* **Problem to work on**:
Give the number of lines holding the string "name", and nothing else.

-- BEGIN --

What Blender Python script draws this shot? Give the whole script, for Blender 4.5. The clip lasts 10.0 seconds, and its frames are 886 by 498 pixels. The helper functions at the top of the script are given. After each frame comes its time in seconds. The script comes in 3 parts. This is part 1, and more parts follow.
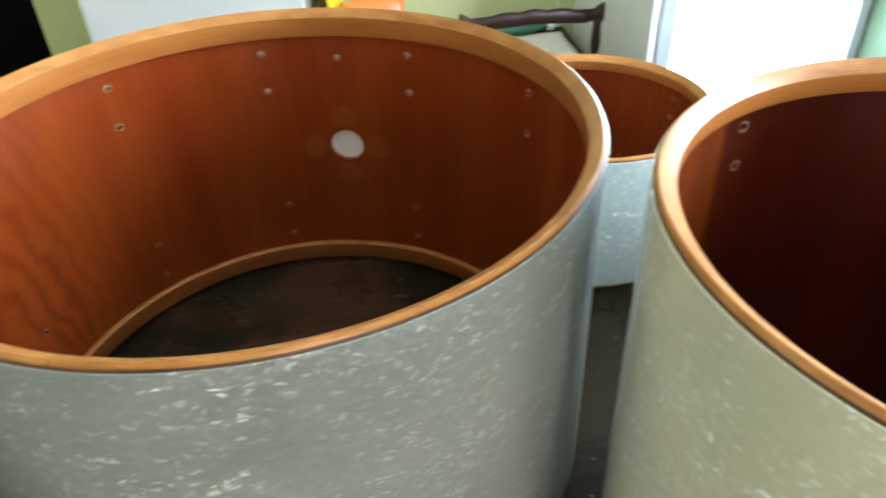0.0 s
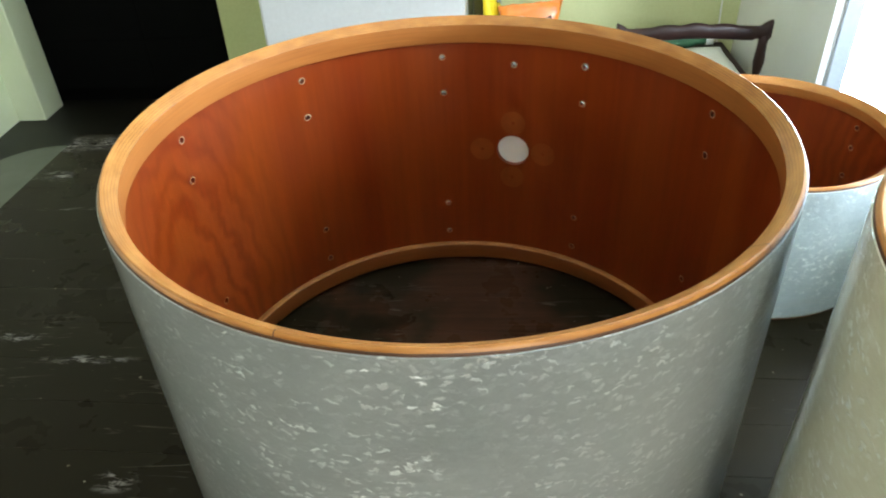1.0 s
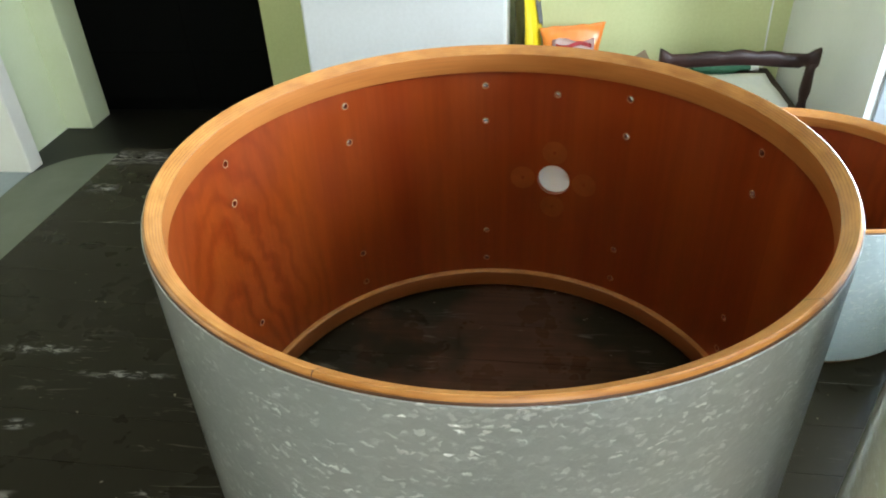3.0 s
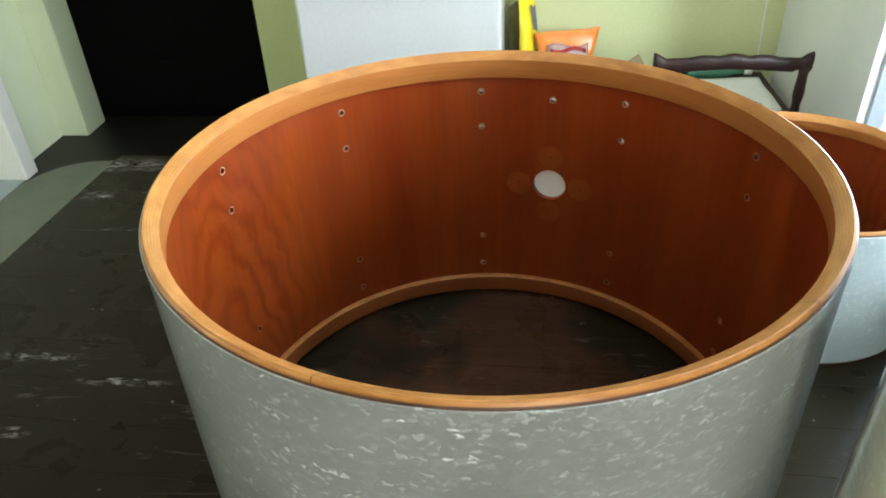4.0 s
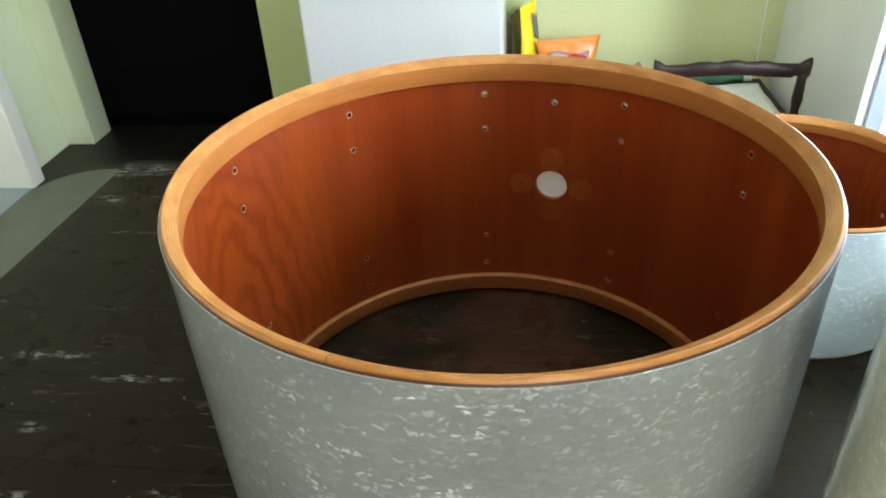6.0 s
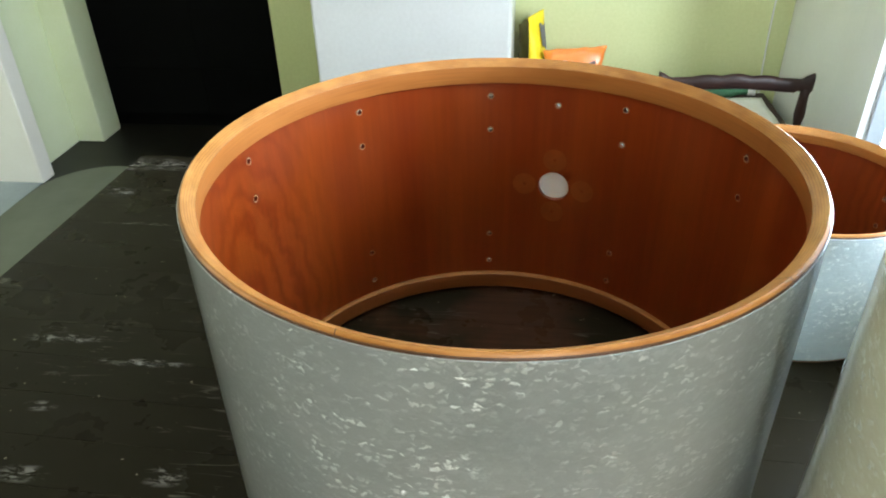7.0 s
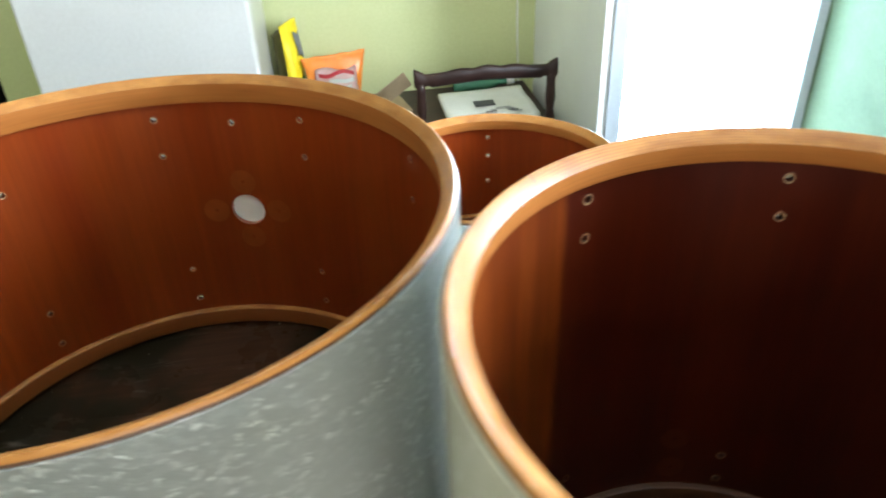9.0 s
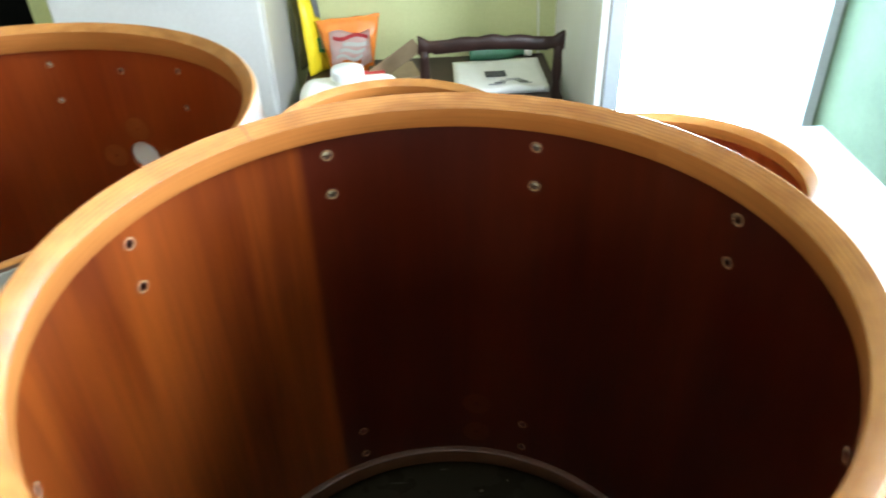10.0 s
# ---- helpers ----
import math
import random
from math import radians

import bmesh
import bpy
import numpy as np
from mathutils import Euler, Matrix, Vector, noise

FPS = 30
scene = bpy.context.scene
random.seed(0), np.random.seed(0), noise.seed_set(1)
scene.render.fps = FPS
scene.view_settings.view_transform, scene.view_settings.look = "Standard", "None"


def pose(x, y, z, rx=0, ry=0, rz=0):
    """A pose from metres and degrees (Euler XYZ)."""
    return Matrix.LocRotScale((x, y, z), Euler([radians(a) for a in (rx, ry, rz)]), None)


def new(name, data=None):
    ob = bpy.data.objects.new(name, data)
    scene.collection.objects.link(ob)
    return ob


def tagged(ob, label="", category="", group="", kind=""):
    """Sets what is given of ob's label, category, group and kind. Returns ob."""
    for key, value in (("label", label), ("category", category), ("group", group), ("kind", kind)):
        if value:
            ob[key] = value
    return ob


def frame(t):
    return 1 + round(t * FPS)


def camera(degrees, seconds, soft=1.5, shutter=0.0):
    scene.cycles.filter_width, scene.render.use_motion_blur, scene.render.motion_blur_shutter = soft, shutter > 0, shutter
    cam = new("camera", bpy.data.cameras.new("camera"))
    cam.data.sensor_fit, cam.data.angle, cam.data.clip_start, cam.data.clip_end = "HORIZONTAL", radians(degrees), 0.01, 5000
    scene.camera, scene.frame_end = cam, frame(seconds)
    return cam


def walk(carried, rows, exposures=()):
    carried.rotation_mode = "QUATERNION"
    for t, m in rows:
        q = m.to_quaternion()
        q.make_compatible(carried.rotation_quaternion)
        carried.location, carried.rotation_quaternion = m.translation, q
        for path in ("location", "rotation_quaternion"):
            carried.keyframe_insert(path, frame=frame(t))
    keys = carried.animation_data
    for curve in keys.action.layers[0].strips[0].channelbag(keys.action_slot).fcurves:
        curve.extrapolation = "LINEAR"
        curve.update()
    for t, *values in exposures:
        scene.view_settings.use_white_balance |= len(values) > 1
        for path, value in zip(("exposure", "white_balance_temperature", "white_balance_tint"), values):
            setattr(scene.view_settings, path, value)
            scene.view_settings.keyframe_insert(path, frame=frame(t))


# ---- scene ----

-- END --

* **Final result**:
2